Libé aborde enfin un des points repris par le JDNews, à savoir la conduite dangereuse de Nahel avant le drame. Un point potentiellement décisif pour la suite de l’affaire, comme cela était expliqué : «Au cours des deux minutes et quarante secondes de poursuite entre la voiture et les deux motards, Nahel Merzouk a roulé à une vitesse moyenne de 69,5 km/h, a franchi à six reprises la vitesse de 90 km/h et a atteint la vitesse de 116 km/h, relève l’expertise», écrit Libé. Qui ajoutait : «Ces données pourraient permettre à la défense de justifier le tir par les dispositions de l’article 435-1 du code de la sécurité intérieure, créées par la loi de février 2017, dite Cazeneuve, du nom de l’ancien ministre de l’Intérieur socialiste. Ce texte prévoit la possibilité pour les forces de l’ordre d’ouvrir le feu contre les occupants des véhicules qui n’obtempèrent pas à l’ordre d’arrêt et “sont susceptibles de perpétrer, dans leur fuite, des atteintes à leur vie ou à leur intégrité physique ou à celles d’autrui”.»

Le 16 juillet, RTL rend compte de la première confrontation entre les deux parties qui s’est tenue la veille.
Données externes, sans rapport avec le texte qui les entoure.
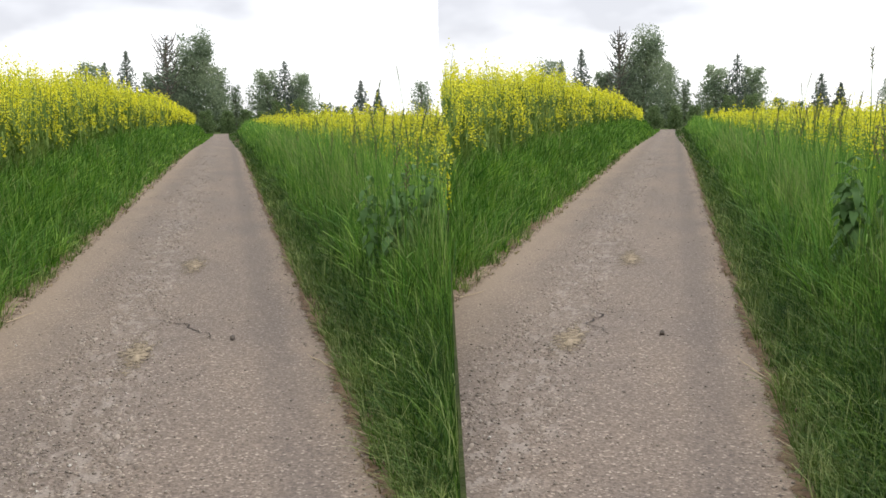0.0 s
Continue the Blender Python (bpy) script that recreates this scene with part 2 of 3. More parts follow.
WEED_LEAF = make_leaf("weed_leaves", (0.065, 0.140, 0.040), (0.115, 0.22, 0.065), (0.19, 0.30, 0.11), 2.0)
BARK = make_plain("bark", (0.17, 0.145, 0.125), 0.95, 0.35, 5.0)
GRAVEL = Mat("loose_gravel")
GRAVEL.colour(GRAVEL.ramp(GRAVEL.island(), [(0.0, (0.17, 0.148, 0.128)), (0.6, (0.28, 0.236, 0.195)), (0.95, (0.39, 0.338, 0.285)), (1.0, (0.62, 0.58, 0.53))]), 0.9, 0.3)
GRAVEL = GRAVEL.m
CRUST = Mat("pale_crust")
CRUST.colour(CRUST.mix(1.0, CRUST.ramp(CRUST.island(), [(0.0, (0.195, 0.16, 0.132)), (0.6, (0.275, 0.23, 0.19)), (1.0, (0.37, 0.315, 0.265))]),
                       CRUST.ramp(CRUST.noise(60.0, 3.0), [(0.3, (0.8, 0.8, 0.8)), (0.7, (1.15, 1.15, 1.15))]), "MULTIPLY"), 0.95, 0.2)
CRUST = CRUST.m
CRACK = make_plain("crack_dirt", (0.06, 0.05, 0.045), 0.95)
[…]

Début août, BFM revient en détail sur les deux dans un article titré «Mort de Nahel : ce que révèlent les confrontations entre les témoins et les policiers.»

Autant d’éléments qui démontrent que l’investigation bolloréenne, non contente de ne pas apporter la moindre information sur l’affaire, est même plutôt moins complète que les nombreux articles sur le sujet publiés pendant l’été.

On notera que William Molinié – un peu gêné par le buzz mensonger autour de son article ? – s’est tout de même senti obligé de concéder à Pascal Praud, au détour d’une de ses interviews : «Il y a quelques informations qui ont été rapportées cet été par nos confrères, mais de façon assez éparse. Nous, ce qu’on a voulu faire, c’est entrer vraiment dans le dossier.» Manière de reconnaître, sans le dire franchement, que le scoop rabâché depuis mercredi n’en est pas un. Contacté, William Molinié n’avait pas donné suite vendredi à nos sollicitations.